Around 30 cars race 3,000 kilometres across the Australian continent in the “World Solar Challenge”. Solar cars are electric vehicles that generate their own electricity, by means of around 6 m² of solar panels installed on their bodywork, and a series of linked up batteries that serve as a fuel tank. If we want the car to survive in the longer term, it should become slower and lighter again, trimmed to the efficiency of solar panels and batteries. (Picture: Venturi Astrolab)

Solar cars can absorb the rise and fall of solar energy by adapting their speed.

In the first edition of the contest, twenty years ago, the average speed of the winner was 67 kilometres an hour (42 mph). Two years ago, in the previous edition, the speed rose to almost 103 kilometres an hour (64 mph). This time the solar cars, driving in normal traffic, were warned to stick to the speed limits.

Why don’t normal cars drive on solar energy? Clearly, the technology is available. A first reason is that most countries receive less solar energy than Australia. If the solar cars were to reach the same speeds in Western Europe or the northern United States, they should be equipped with twice as many solar panels.

Nocturnal drives

  The energy efficiency of solar panels increases with an average of 0.5 percent a year, so the solar cars now taking part in the race will only reach the same performance elsewhere in 20 years time. Night-time is a second problem. Long nocturnal drives are ruled out because of the impossibility to refuel.

The unreliability of solar energy, however, is not the main reason why our cars still drive on fossil energy. The problem of the night could be bypassed by recharging electricity in a fuel station. If that electricity is produced by windmills, we still have zero-emission cars. If the electricity is produced by fossil fuels or nuclear energy, we don’t. But even in that case the environmental damage of cars falls dramatically, since most driving occurs during the day. Fuel stations that deliver electricity (no new technology is needed for that) are also a solution on dark days.

It’s a sunny day

Also a lower performance in speed is not insurmountable, on the contrary. The speed of cars could be dependent on the weather: on sunny days we can drive faster (or further) than on a grey day. That might sound ridiculous, but it is an answer to the fickleness of solar energy that constitutes a challenge for traditional electricity production. Solar cars can absorb the rise and fall of solar energy by adapting their speed.

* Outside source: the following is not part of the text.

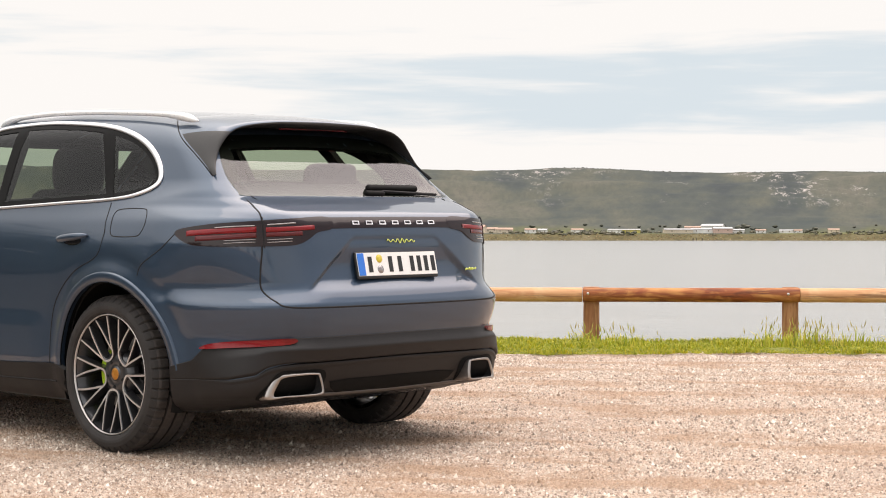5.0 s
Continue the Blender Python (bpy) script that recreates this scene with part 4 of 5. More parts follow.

The main reason why we still drive on petrol is the design of present-day cars. Solar racing cars every year become more feathery, while our automobiles every year become bigger, heavier, faster and more powerful. Engines have become much more economical, but those gains always get swallowed by more weight, more power, a higher performance and extra electronics.

Vacuum cleaner

If all the gains of more economical motors had been put into a lower fuel usage, today’s cars would hardly use any energy at all. This does not only concern phenomena like the Hummer. A Volkswagen Polo today is bigger and heavier than a Volkswagen Golf in the beginning of the eighties.

A racing car on solar energy weighs just over 200 kilograms and consumes as much energy as a vacuum cleaner. Compared to that, our cars are mastodons.

A racing car on solar energy weighs just over 200 kilograms and consumes as much energy as a vacuum cleaner. Compared to that, our cars are mastodons. Nevertheless, both vehicles attain their design goals: transporting a human body. The majority of the population is not interested in a car with a maximum speed of 200 kilometres an hour (125 mph). Yet everyone gets it, even when buying the smallest and slowest model.

According to the car manufacturers, the ever increasing weight is a consequence of always increasing safety measures. Yet, a better adjustment of the different car models to each other (the crash compatibility) and the lowering of the maximum speed would have at least a similar positive effect on road safety.

Tesla Roadster

In recent years, car manufacturers introduced (prototypes of) electrical vehicles that have the same performance as a sports car with a combustion motor. These models steer the eco-technology in the wrong direction. It’s the high performance that is the problem. Electrical sports cars have to be recharged, and that energy is mostly generated by fossil fuels.

There is no point in placing solar panels on the bodywork of a car unless the performance of the vehicle goes down.

If we want the car to survive in the longer term, it should become slower and lighter again, trimmed to the efficiency of solar panels and batteries. There is no point in placing solar panels on the bodywork of a car unless the performance of the vehicle goes down. Otherwise the technology will be used to meet a not yet existing demand, like cooling the interior of the car while parked (an application that is already on the market).

Maximum speed

Until now, the only manufacturer that recognizes this, is the manufacturer of the Venturi Astrolab (picture intro). This car, which will be introduced on the market at the start of 2008, combines lightweight materials originating from the racing industry with a modest performance, like a maximum speed of 120 kilometres an hour (75 mph).

An important point to make is that solar cars should be more durable, or that the solar panels will be re-used when the car is taken off the road. If not, we will never make good the energy expense of producing them.